Saturday, July 26, 2008

Surveillance

I went to the 16th Annual David Lynch Twin Peaks Film Festival last night. It was largely a disappointment.

The high point was a three or four-minute short by David Lynch, presenting the film festival and welcoming the audience. It used his classic technique of shooting the scene with the actors playing the scene and saying the lines backwards (in this case, Lynch himself was the only actor), and then playing the film backwards (by turning the backwards, backwards, you get a frontwards). Inevitably this gives an extremely off-kilter quality to the scene.
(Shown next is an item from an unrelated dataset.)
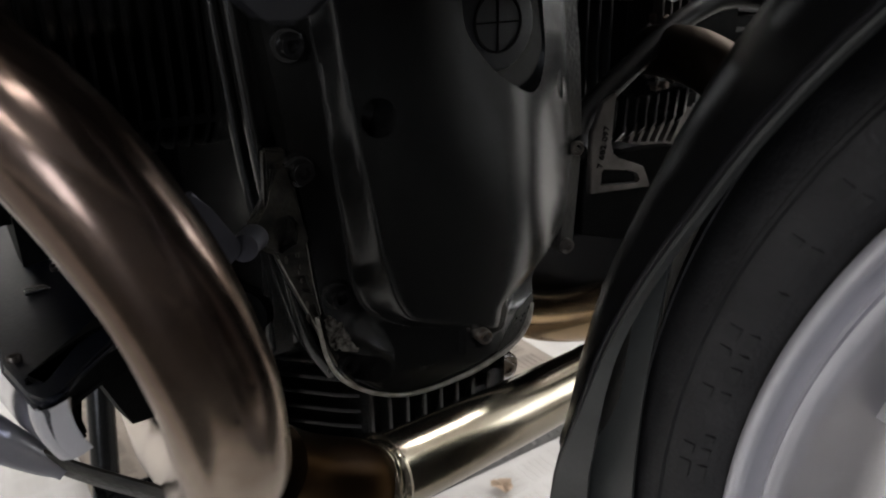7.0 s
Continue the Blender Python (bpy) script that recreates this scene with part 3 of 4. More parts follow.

The central feature of the festival was originally supposed to be one of Lynch's classics - The Elephant Man, Eraserhead, et al. Unfortunately, the producers decided to screen Lynch's daughter's new film, Surveillance. Jennifer Lynch has made one prior movie, 15 years ago, called Boxing Helena, which was poorly received. Surveillance is likely to follow suit. Although it was billed as a "psychological thriller", it was really little more than a slasher film. The production design and the cinematography were fine and Bill Pullman was fine, but the "twist" could be seen so far in advance that it might as well have been no twist at all and J. Lynch failed to take the film's genre into new territory.

Anyway, apparently the film has been picked up for distribution, but it is largely junk and should be avoided unless you are a junkie of the slasher or psychological thriller genres. I think I will have to see Christopher Nolan's The Dark Knight this weekend, just to get Surveillance out from under my nails.

There were a number of Lynch acting alumni at the screening, including the short receptionist with the high voice from Twin Peaks. The people watching was great. I think my "favorite" was the guy from the AARP set across the aisle - a string of actually funny jokes in the film: silent as the sphinx; some totally unfunny, uncomfortable string of dialogue: the guy is in stitches. At the end of the show, I made sure he and I left the theater by separate exits.